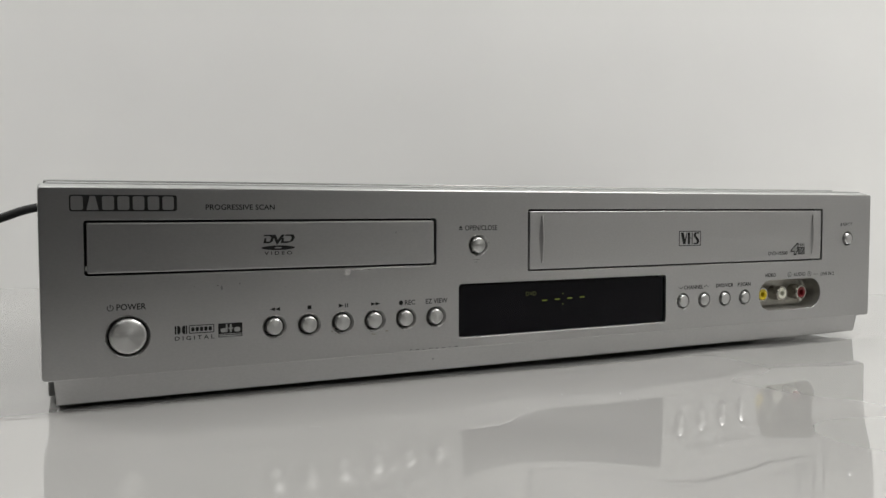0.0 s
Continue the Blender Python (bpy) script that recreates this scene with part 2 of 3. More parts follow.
# ---- the room ----
setting("wall_back", -1.6, 1.6, 0.0, 0.08, -0.75, 1.55, wall_paint, "smooth white backdrop wall board behind the table", "wall")
# unseen walls, ceiling and floor, added; their tones shape what the silver reflects
setting("wall_left", -1.68, -1.6, -2.3, 0.08, -0.75, 1.55, pale_paint, "unseen plain pale side wall, added to bounce light", "wall")
setting("wall_right", 1.6, 1.68, -2.3, 0.08, -0.75, 1.55, pale_paint, "unseen plain pale side wall, added to bounce light", "wall")
setting("wall_front", -1.6, 1.6, -2.3, -2.22, -0.75, 1.55, front_paint, "unseen plain dim grey wall opposite the backdrop, added to darken reflections", "wall")
setting("ceiling", -1.68, 1.68, -2.3, 0.08, 1.55, 1.63, room_paint, "unseen plain dim grey ceiling, added to close the room", "ceiling")
setting("floor", -1.68, 1.68, -2.3, 0.08, -0.83, -0.75, floor_wood, "unseen dark plain floor, added for the silver to reflect", "floor")

# a table with a wide glossy white top that butts against the wall
table = tagged(new("table"), "wide table with a glossy white reflective top", "table")
table.matrix_world = Matrix.Translation((0.3, 0.0, -0.75))


def room_part(name, x0, x1, y0, y1, z0, z1, mat, bevel=0.0, label=""):
    bm = block(bmesh.new(), x0, x1, y0, y1, z0, z1, bevel)
    bmesh.ops.transform(bm, matrix=Matrix.Translation((0.305, 0.350, 0)) @ Matrix.Rotation(radians(-29.6), 4, "Z"), verts=bm.verts)
    return part(name, bm, mat, table, label)



# swells in the thin glossy sheet: x, y, reach and height
SWELLS = [(0.14, -0.10, 0.025, 0.00144), (0.28, -0.12, 0.025, -0.00079), (0.18, -0.14, 0.025, -0.00021), (0.32, -0.02, 0.025, 0.00096),
          (0.28, -0.06, 0.025, 0.00047), (0.18, -0.04, 0.025, 0.00067), (0.26, -0.08, 0.025, 0.00027), (0.20, -0.20, 0.025, -0.00115)]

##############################

=== Instructions to follow ===
Reproduce the full listing faithfully, but do not carry over any pictures.

=== In response ===
0.0 s
Continue the Blender Python (bpy) script that recreates this scene with part 2 of 3. More parts follow.
# ---- the room ----
setting("wall_back", -1.6, 1.6, 0.0, 0.08, -0.75, 1.55, wall_paint, "smooth white backdrop wall board behind the table", "wall")
# unseen walls, ceiling and floor, added; their tones shape what the silver reflects
setting("wall_left", -1.68, -1.6, -2.3, 0.08, -0.75, 1.55, pale_paint, "unseen plain pale side wall, added to bounce light", "wall")
setting("wall_right", 1.6, 1.68, -2.3, 0.08, -0.75, 1.55, pale_paint, "unseen plain pale side wall, added to bounce light", "wall")
setting("wall_front", -1.6, 1.6, -2.3, -2.22, -0.75, 1.55, front_paint, "unseen plain dim grey wall opposite the backdrop, added to darken reflections", "wall")
setting("ceiling", -1.68, 1.68, -2.3, 0.08, 1.55, 1.63, room_paint, "unseen plain dim grey ceiling, added to close the room", "ceiling")
setting("floor", -1.68, 1.68, -2.3, 0.08, -0.83, -0.75, floor_wood, "unseen dark plain floor, added for the silver to reflect", "floor")

# a table with a wide glossy white top that butts against the wall
table = tagged(new("table"), "wide table with a glossy white reflective top", "table")
table.matrix_world = Matrix.Translation((0.3, 0.0, -0.75))


def room_part(name, x0, x1, y0, y1, z0, z1, mat, bevel=0.0, label=""):
    bm = block(bmesh.new(), x0, x1, y0, y1, z0, z1, bevel)
    bmesh.ops.transform(bm, matrix=Matrix.Translation((0.305, 0.350, 0)) @ Matrix.Rotation(radians(-29.6), 4, "Z"), verts=bm.verts)
    return part(name, bm, mat, table, label)



# swells in the thin glossy sheet: x, y, reach and height
SWELLS = [(0.14, -0.10, 0.025, 0.00144), (0.28, -0.12, 0.025, -0.00079), (0.18, -0.14, 0.025, -0.00021), (0.32, -0.02, 0.025, 0.00096),
          (0.28, -0.06, 0.025, 0.00047), (0.18, -0.04, 0.025, 0.00067), (0.26, -0.08, 0.025, 0.00027), (0.20, -0.20, 0.025, -0.00115)]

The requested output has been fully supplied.